Data provided:
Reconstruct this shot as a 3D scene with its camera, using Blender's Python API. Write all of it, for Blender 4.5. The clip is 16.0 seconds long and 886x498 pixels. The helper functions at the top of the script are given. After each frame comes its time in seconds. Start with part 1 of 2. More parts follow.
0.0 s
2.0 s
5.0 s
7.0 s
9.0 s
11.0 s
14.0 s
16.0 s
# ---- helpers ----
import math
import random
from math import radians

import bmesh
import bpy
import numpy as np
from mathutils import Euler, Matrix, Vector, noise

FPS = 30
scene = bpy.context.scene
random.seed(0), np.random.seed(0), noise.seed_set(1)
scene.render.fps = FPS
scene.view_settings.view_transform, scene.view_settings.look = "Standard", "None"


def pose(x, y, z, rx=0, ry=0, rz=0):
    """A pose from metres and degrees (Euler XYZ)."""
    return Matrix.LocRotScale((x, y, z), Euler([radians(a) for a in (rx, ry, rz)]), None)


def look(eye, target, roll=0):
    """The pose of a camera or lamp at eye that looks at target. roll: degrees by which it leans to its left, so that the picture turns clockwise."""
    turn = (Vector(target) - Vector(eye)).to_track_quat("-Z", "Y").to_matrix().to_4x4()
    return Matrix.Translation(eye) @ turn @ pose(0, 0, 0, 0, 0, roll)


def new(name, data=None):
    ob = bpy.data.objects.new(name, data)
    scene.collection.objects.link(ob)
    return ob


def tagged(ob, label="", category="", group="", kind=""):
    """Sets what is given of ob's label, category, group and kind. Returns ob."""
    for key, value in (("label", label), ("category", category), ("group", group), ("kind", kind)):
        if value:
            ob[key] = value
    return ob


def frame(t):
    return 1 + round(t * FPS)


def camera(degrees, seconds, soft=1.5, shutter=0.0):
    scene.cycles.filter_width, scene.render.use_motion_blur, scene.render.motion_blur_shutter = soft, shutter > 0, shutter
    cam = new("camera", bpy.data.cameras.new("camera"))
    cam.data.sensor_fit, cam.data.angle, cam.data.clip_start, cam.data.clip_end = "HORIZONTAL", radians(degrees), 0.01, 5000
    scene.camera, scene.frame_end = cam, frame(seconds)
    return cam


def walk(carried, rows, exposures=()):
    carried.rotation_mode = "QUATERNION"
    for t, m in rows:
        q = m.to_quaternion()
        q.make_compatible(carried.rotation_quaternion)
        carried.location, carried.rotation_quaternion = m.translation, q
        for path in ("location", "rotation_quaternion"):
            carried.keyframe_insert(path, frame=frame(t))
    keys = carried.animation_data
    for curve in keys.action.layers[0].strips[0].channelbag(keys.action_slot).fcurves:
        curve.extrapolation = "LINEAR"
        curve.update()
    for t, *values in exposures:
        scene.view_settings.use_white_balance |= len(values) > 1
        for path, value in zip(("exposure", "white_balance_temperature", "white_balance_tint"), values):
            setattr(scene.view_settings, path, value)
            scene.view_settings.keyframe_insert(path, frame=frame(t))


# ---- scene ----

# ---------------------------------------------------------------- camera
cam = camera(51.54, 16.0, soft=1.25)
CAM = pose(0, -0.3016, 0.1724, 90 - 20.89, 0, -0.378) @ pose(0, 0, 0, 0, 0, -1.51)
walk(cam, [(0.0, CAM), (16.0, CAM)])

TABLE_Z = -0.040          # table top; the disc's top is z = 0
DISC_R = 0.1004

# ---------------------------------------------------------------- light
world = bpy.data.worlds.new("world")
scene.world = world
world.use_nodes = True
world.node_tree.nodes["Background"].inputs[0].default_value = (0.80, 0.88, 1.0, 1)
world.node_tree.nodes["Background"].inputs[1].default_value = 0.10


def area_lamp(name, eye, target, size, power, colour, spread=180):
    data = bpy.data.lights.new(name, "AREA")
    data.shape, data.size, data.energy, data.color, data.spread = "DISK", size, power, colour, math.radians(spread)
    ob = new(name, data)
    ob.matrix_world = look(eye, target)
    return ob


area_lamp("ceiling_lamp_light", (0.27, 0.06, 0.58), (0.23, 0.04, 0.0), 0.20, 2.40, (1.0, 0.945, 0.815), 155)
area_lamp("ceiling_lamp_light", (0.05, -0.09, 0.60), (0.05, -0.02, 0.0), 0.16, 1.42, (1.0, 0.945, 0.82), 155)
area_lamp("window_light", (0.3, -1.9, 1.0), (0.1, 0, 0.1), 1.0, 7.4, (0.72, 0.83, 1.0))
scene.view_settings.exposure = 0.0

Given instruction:
Write out the whole listing exactly.

Correct output:
Reconstruct this shot as a 3D scene with its camera, using Blender's Python API. Write all of it, for Blender 4.5. The clip is 16.0 seconds long and 886x498 pixels. The helper functions at the top of the script are given. After each frame comes its time in seconds. Start with part 1 of 2. More parts follow.
0.0 s
2.0 s
5.0 s
7.0 s
9.0 s
11.0 s
14.0 s
16.0 s
# ---- helpers ----
import math
import random
from math import radians

import bmesh
import bpy
import numpy as np
from mathutils import Euler, Matrix, Vector, noise

FPS = 30
scene = bpy.context.scene
random.seed(0), np.random.seed(0), noise.seed_set(1)
scene.render.fps = FPS
scene.view_settings.view_transform, scene.view_settings.look = "Standard", "None"


def pose(x, y, z, rx=0, ry=0, rz=0):
    """A pose from metres and degrees (Euler XYZ)."""
    return Matrix.LocRotScale((x, y, z), Euler([radians(a) for a in (rx, ry, rz)]), None)


def look(eye, target, roll=0):
    """The pose of a camera or lamp at eye that looks at target. roll: degrees by which it leans to its left, so that the picture turns clockwise."""
    turn = (Vector(target) - Vector(eye)).to_track_quat("-Z", "Y").to_matrix().to_4x4()
    return Matrix.Translation(eye) @ turn @ pose(0, 0, 0, 0, 0, roll)


def new(name, data=None):
    ob = bpy.data.objects.new(name, data)
    scene.collection.objects.link(ob)
    return ob


def tagged(ob, label="", category="", group="", kind=""):
    """Sets what is given of ob's label, category, group and kind. Returns ob."""
    for key, value in (("label", label), ("category", category), ("group", group), ("kind", kind)):
        if value:
            ob[key] = value
    return ob


def frame(t):
    return 1 + round(t * FPS)


def camera(degrees, seconds, soft=1.5, shutter=0.0):
    scene.cycles.filter_width, scene.render.use_motion_blur, scene.render.motion_blur_shutter = soft, shutter > 0, shutter
    cam = new("camera", bpy.data.cameras.new("camera"))
    cam.data.sensor_fit, cam.data.angle, cam.data.clip_start, cam.data.clip_end = "HORIZONTAL", radians(degrees), 0.01, 5000
    scene.camera, scene.frame_end = cam, frame(seconds)
    return cam


def walk(carried, rows, exposures=()):
    carried.rotation_mode = "QUATERNION"
    for t, m in rows:
        q = m.to_quaternion()
        q.make_compatible(carried.rotation_quaternion)
        carried.location, carried.rotation_quaternion = m.translation, q
        for path in ("location", "rotation_quaternion"):
            carried.keyframe_insert(path, frame=frame(t))
    keys = carried.animation_data
    for curve in keys.action.layers[0].strips[0].channelbag(keys.action_slot).fcurves:
        curve.extrapolation = "LINEAR"
        curve.update()
    for t, *values in exposures:
        scene.view_settings.use_white_balance |= len(values) > 1
        for path, value in zip(("exposure", "white_balance_temperature", "white_balance_tint"), values):
            setattr(scene.view_settings, path, value)
            scene.view_settings.keyframe_insert(path, frame=frame(t))


# ---- scene ----

# ---------------------------------------------------------------- camera
cam = camera(51.54, 16.0, soft=1.25)
CAM = pose(0, -0.3016, 0.1724, 90 - 20.89, 0, -0.378) @ pose(0, 0, 0, 0, 0, -1.51)
walk(cam, [(0.0, CAM), (16.0, CAM)])

TABLE_Z = -0.040          # table top; the disc's top is z = 0
DISC_R = 0.1004

# ---------------------------------------------------------------- light
world = bpy.data.worlds.new("world")
scene.world = world
world.use_nodes = True
world.node_tree.nodes["Background"].inputs[0].default_value = (0.80, 0.88, 1.0, 1)
world.node_tree.nodes["Background"].inputs[1].default_value = 0.10


def area_lamp(name, eye, target, size, power, colour, spread=180):
    data = bpy.data.lights.new(name, "AREA")
    data.shape, data.size, data.energy, data.color, data.spread = "DISK", size, power, colour, math.radians(spread)
    ob = new(name, data)
    ob.matrix_world = look(eye, target)
    return ob


area_lamp("ceiling_lamp_light", (0.27, 0.06, 0.58), (0.23, 0.04, 0.0), 0.20, 2.40, (1.0, 0.945, 0.815), 155)
area_lamp("ceiling_lamp_light", (0.05, -0.09, 0.60), (0.05, -0.02, 0.0), 0.16, 1.42, (1.0, 0.945, 0.82), 155)
area_lamp("window_light", (0.3, -1.9, 1.0), (0.1, 0, 0.1), 1.0, 7.4, (0.72, 0.83, 1.0))
scene.view_settings.exposure = 0.0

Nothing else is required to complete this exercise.